I never understood the pre-sale or release-day hype. In the old days, they’d rotate games off the shelves at the stores far too quickly due to limited shelf space, but now that we can buy online, they’ll be around for awhile. They’ll be cheaper, and have bugfix patches and often user-developed mods/extensions. Plus if they were built for last-generation hardware, they’ll run a lot better on cheaper hardware. Time is a value multiplier right up until the point where a game won’t run on modern systems (even with virtualization) because of some incompatibility…or the company’s servers go dark and the DRM shuts you out.

I don’t really get the same hype about other things either though, like seeing movies on opening night. I’d much rather wait until I can watch it in the comfort of my own home, whenever I want to, with bonus features like subtitles, pause, and rewind, than have to wait in line to pay a lot and watch it at a crowded uncomfortable theater. But some people enjoy that.


#19

I memory serves the rotation schedule was more complicated than that. Where I’m at (and for pc) you had about 2 months with games on the “new release” wall at full price. After that they dropped $10-$15 and moved off to a secondary shelf crowded with a lot more games. After about 4 months they’d drop to $20-$40 dollars and end up in a crowded section with their edges facing out (rather than the box art). And after 6 months to a year they ended up on the discount bin at ever reducing prices. The number of copies reduced with each move down a pricing tier. But provided you had access to more than one game store things pretty seldom became unavailable. One store might be out of something, but you could wander over to the next one and they might have 5 copies. This even allowed you to comparison shop. I remember our local mall at one point had an EB, a Babbage’s, and a Game Stop. We’d work around them in a circle noting what they had and putting together a list of where we could get which games for the cheapest. Intending to maximize how many we could walk out with for $50, $80, or $100. I don’t remember that ever being the case with console games. Sure there was a discount bin. But for the major games the price seemed to be the price. Sometimes it might go on sale, or drop $10 bucks. But we would just run into the nearest Toys R Us, since we weren’t likely to find a better deal and they tended to stock everything.

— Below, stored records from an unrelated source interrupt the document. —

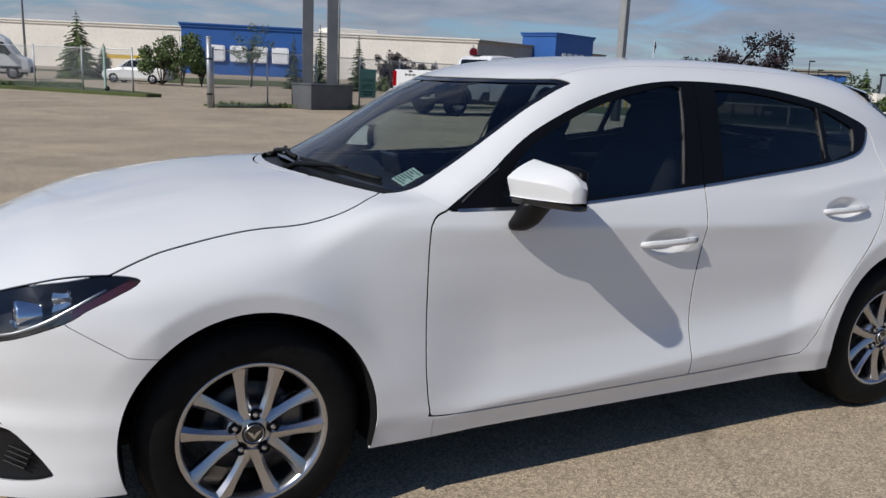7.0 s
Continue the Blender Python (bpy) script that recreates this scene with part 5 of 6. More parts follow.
for i, (x, y, h, s) in enumerate(((20.9, 51, 3.2, 1.0), (22.3, 52, 2.6, 1.0), (25.0, 53, 2.2, 1.0))):
    leafy("purple_tree", (x, y), h, s, 55 + i, M_PURPLE, "dark purple-leaved tree before the store", "purple trees", 0.085, 1700, 0.2)
# by the far fence
rnd_t = random.Random(60)
for i in range(26):
    a = math.radians(-38 + 31 * i / 25 + rnd_t.uniform(-0.5, 0.5))
    d = rnd_t.uniform(96, 116)
    x, y = 4 + d * math.sin(a), -2 + d * math.cos(a)
    if rnd_t.random() < 0.5:
        conifer("spruce_tree", (x, y), rnd_t.uniform(3.0, 4.8), rnd_t.uniform(1.0, 1.5), 61 + i, label="dark green spruce behind the far fence", dense=0.6)
    else:
        bush("bush", (x, y), rnd_t.uniform(2.4, 3.8), rnd_t.uniform(1.8, 2.6), 61 + i, label="tall green bush behind the far fence", leaf=0.13, count=2400)
for x, y, h in ((-26.8, 88, 5.2), (-24.6, 89, 4.4), (-29.5, 90, 3.4)):
    bush("silver_bush", (x, y), h, 2.6, int(h * 17), M_SILVER, "pale silver-leaved bush by the far fence", 0.12, 4200)


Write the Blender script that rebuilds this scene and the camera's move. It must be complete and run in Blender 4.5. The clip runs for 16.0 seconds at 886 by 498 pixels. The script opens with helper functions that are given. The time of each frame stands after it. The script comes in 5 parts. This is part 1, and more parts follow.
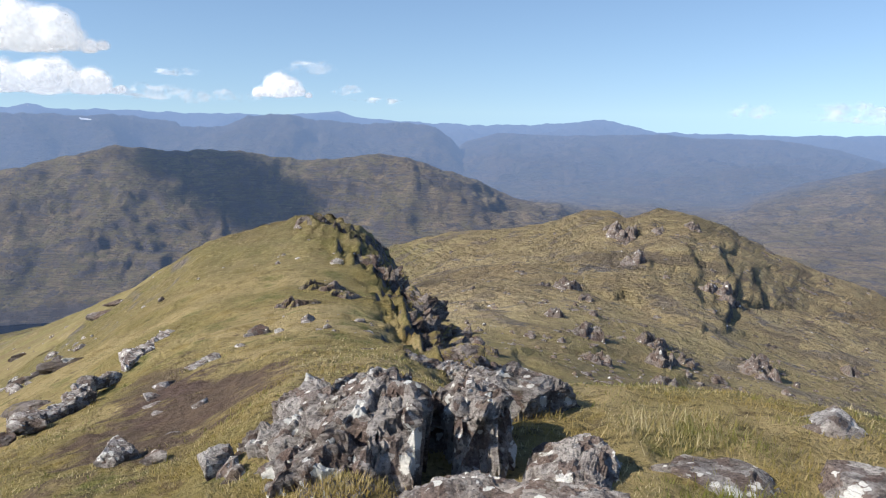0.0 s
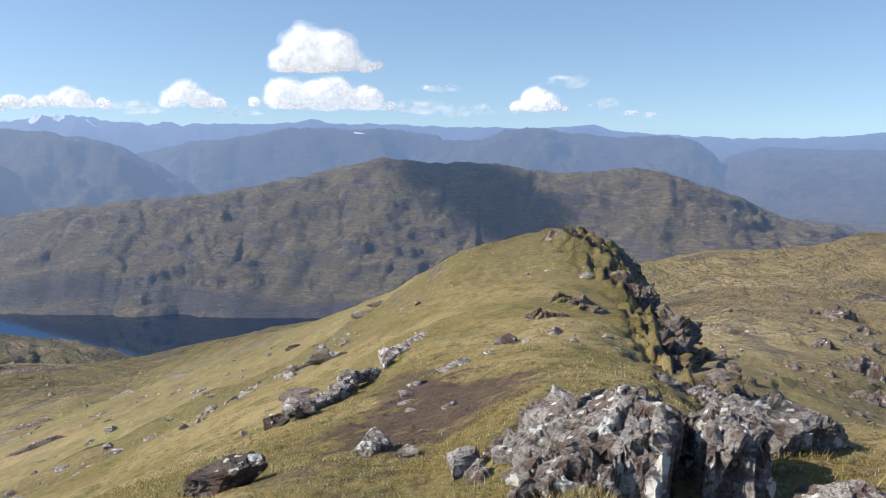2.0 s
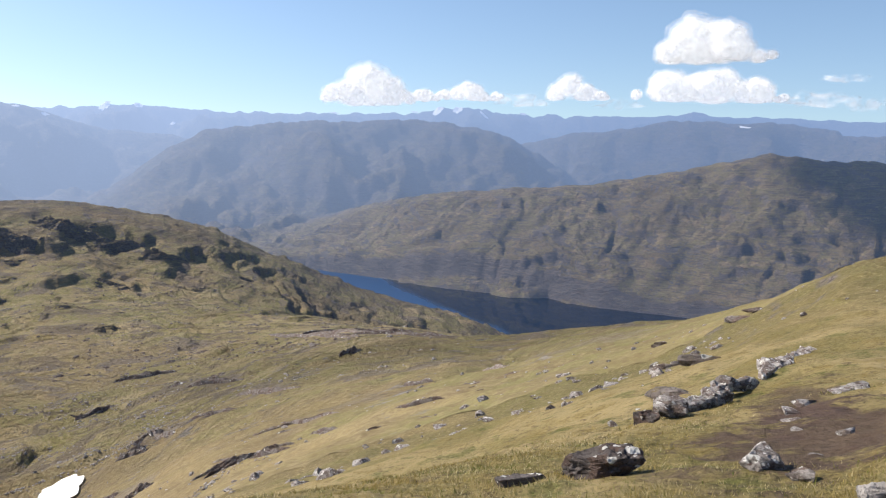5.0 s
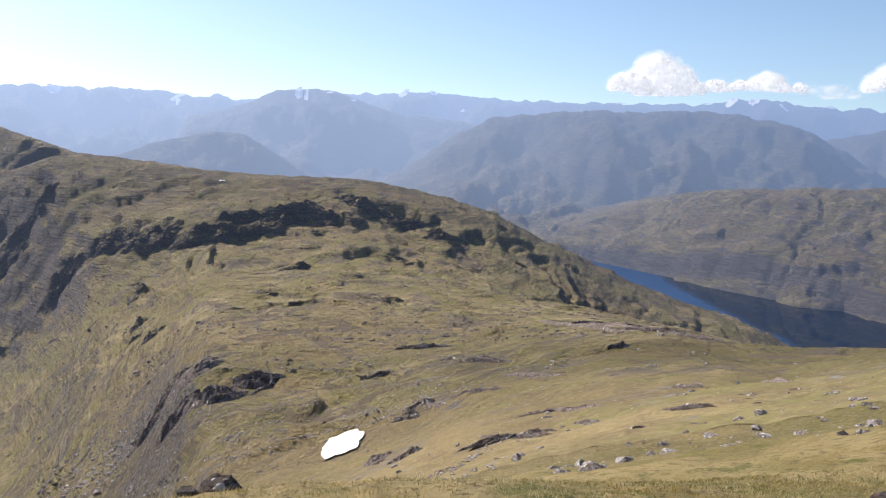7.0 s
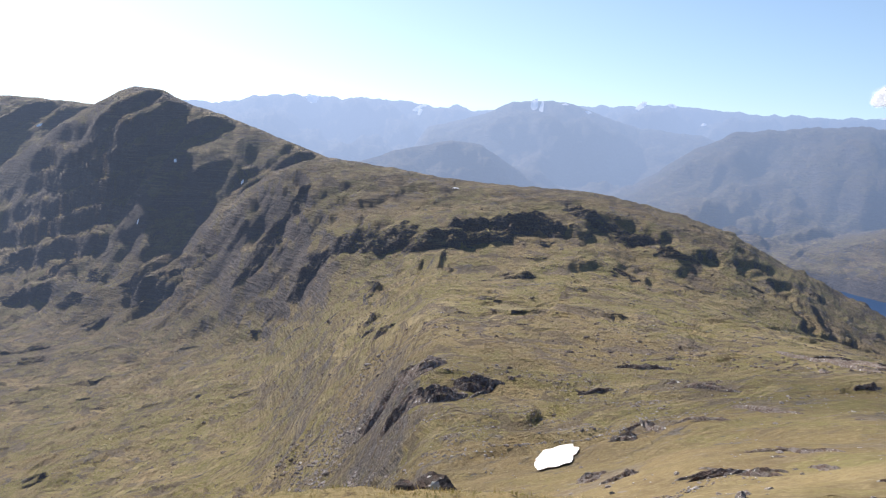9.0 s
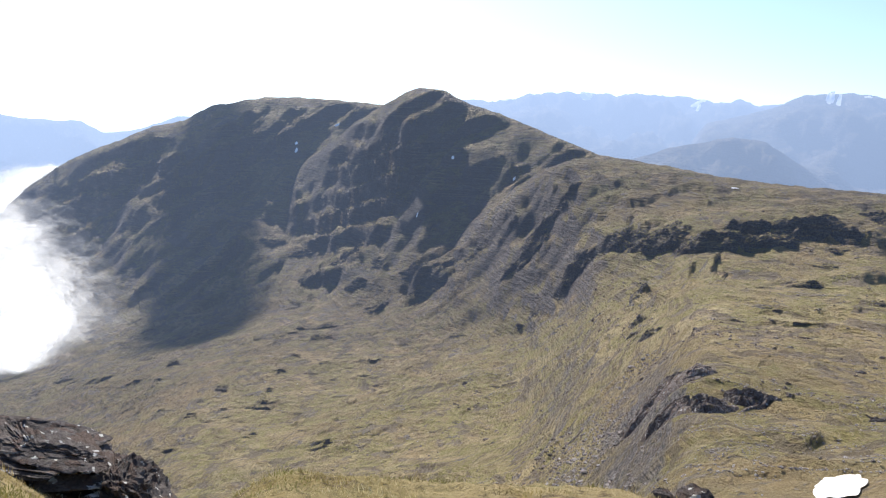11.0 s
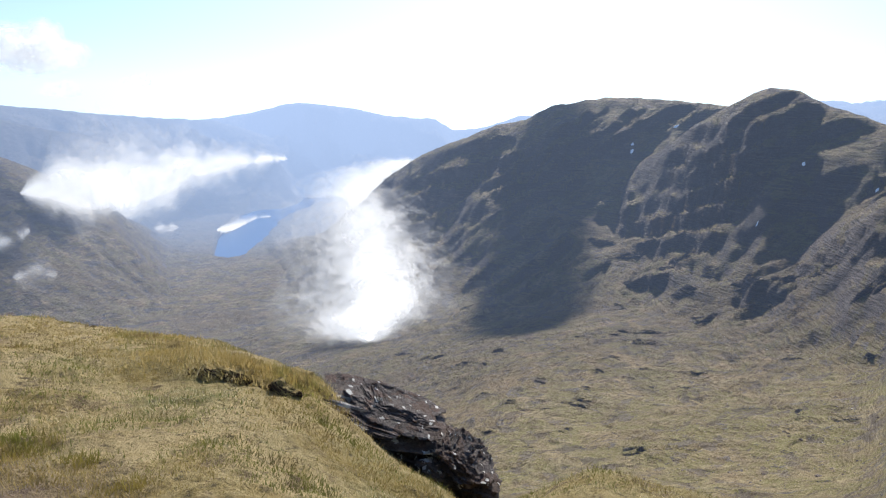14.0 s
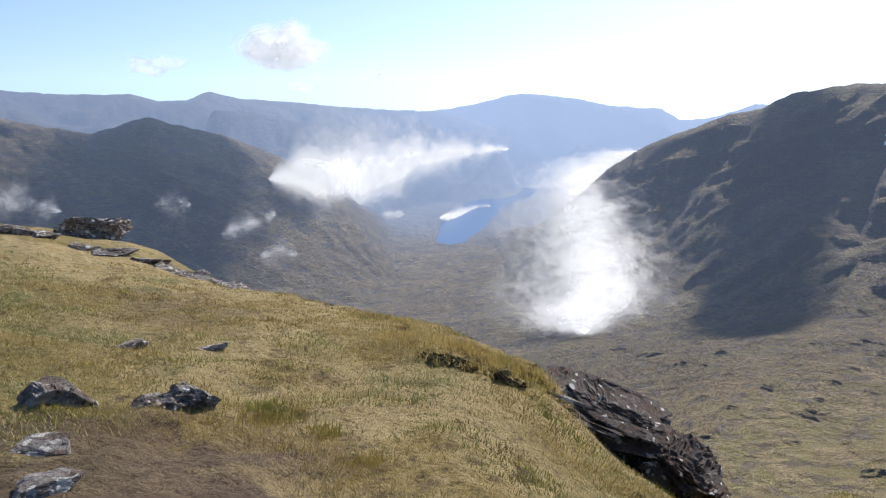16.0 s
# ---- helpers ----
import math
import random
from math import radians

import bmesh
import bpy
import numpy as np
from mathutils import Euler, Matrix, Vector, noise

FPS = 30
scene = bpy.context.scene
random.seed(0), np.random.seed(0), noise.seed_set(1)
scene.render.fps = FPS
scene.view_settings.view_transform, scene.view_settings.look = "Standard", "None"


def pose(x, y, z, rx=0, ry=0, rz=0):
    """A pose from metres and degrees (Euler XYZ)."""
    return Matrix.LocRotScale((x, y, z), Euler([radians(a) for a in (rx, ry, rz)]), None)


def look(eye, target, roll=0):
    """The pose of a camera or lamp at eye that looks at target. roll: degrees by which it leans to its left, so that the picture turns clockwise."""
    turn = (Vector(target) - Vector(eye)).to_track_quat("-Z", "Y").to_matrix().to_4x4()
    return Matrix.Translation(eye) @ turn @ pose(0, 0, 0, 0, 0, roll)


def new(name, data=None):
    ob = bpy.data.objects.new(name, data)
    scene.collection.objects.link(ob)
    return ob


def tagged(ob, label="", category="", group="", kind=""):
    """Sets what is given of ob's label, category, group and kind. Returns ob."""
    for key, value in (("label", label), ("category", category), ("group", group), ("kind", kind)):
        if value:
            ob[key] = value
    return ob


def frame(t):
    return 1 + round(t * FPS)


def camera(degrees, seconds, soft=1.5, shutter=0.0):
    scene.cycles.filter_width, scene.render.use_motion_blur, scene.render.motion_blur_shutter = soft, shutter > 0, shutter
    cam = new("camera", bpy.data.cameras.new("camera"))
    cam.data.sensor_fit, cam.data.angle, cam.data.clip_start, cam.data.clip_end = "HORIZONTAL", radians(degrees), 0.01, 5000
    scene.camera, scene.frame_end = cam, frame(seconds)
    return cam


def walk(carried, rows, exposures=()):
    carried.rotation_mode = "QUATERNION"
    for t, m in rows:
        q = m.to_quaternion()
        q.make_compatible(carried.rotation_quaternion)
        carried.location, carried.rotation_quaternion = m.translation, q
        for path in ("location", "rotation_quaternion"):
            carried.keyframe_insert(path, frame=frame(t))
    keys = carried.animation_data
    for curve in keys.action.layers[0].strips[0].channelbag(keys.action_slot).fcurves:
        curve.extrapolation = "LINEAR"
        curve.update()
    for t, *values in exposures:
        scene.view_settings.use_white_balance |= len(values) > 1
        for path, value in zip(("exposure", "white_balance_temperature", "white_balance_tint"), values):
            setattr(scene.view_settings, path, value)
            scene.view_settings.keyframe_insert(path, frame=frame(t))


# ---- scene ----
cam = camera(57.13, 16.0, soft=1.15)

# ---------------------------------------------------------------- camera
PATH = [
    (0.0, pose(0.211, 0.131, 1.6, 80.46, -0.58, -0.08)),
    (0.5, pose(0.201, 0.125, 1.6, 80.62, -0.48, 4.18)),
    (1.0, pose(0.198, 0.122, 1.6, 80.65, -0.56, 8.21)),
    (1.5, pose(0.198, 0.119, 1.6, 81.02, -0.48, 12.96)),
    (2.0, pose(0.197, 0.117, 1.6, 81.26, -0.24, 17.54)),
    (2.5, pose(0.193, 0.112, 1.6, 81.40, -0.06, 22.44)),
    (3.0, pose(0.178, 0.100, 1.6, 81.38, -0.19, 26.71)),
    (5.5, pose(-0.003, -0.006, 1.6, 80.50, -0.81, 48.51)),
    (6.0, pose(-0.040, -0.024, 1.6, 80.31, -1.27, 53.80)),
    (6.5, pose(-0.069, -0.034, 1.6, 79.49, -1.93, 58.75)),
    (7.0, pose(-0.090, -0.038, 1.6, 79.52, -1.41, 63.13)),
    (7.5, pose(-0.105, -0.038, 1.6, 79.48, -1.03, 65.92)),
    (8.0, pose(-0.116, -0.035, 1.6, 79.09, -1.06, 69.44)),
    (8.5, pose(-0.122, -0.031, 1.6, 79.54, -1.54, 74.79)),
    (9.0, pose(-0.124, -0.026, 1.6, 79.85, -2.02, 79.32)),
    (9.5, pose(-0.123, -0.021, 1.6, 79.70, -1.66, 84.23)),
    (10.0, pose(-0.119, -0.017, 1.6, 79.38, -1.43, 88.86)),
    (12.5, pose(-0.086, -0.005, 1.6, 79.35, -0.32, 110.34)),
    (13.0, pose(-0.074, -0.014, 1.6, 79.21, -0.33, 113.60)),
    (13.5, pose(-0.061, -0.029, 1.6, 79.06, -0.54, 117.36)),
    (14.0, pose(-0.053, -0.049, 1.6, 78.86, -0.87, 121.28)),
    (14.5, pose(-0.050, -0.070, 1.6, 78.64, -0.62, 125.40)),
    (15.0, pose(-0.049, -0.096, 1.6, 78.43, -0.35, 129.35)),
    (15.5, pose(-0.045, -0.130, 1.6, 78.19, -0.65, 133.37)),
    (16.0, pose(-0.045, -0.162, 1.6, 78.11, 0.16, 136.62)),
]
walk(cam, PATH, exposures=[(0.0, 0.46, 6500, 10), (3.0, 0.45, 6500, 10), (5.5, 0.48, 6750, 12), (8.5, 0.44, 6700, 13), (10.0, 0.54, 6600, 12), (12.5, 0.68, 6450, 10), (13.5, 0.58, 6450, 10), (14.5, 0.42, 6500, 11), (16.0, 0.33, 6550, 12)])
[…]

I remember being really pissed around when I hit college. Because all of that ended. Suddenly 4 year old PC games were going for full price. If you could find them. As the game stores consolidated they removed or reduced their PC sections. And big box stores moved over to stocking the Warcraft Battle Chest and various budget game compilations. Even the indy shops I was familiar with swapped their PC sections for Pro Wrestling figures (?). I mostly ordered things through Amazon until Steam kicked off in a big way. The old “prices actually go down at some point” system didn’t seem to really come back until Steam started in with the big sales.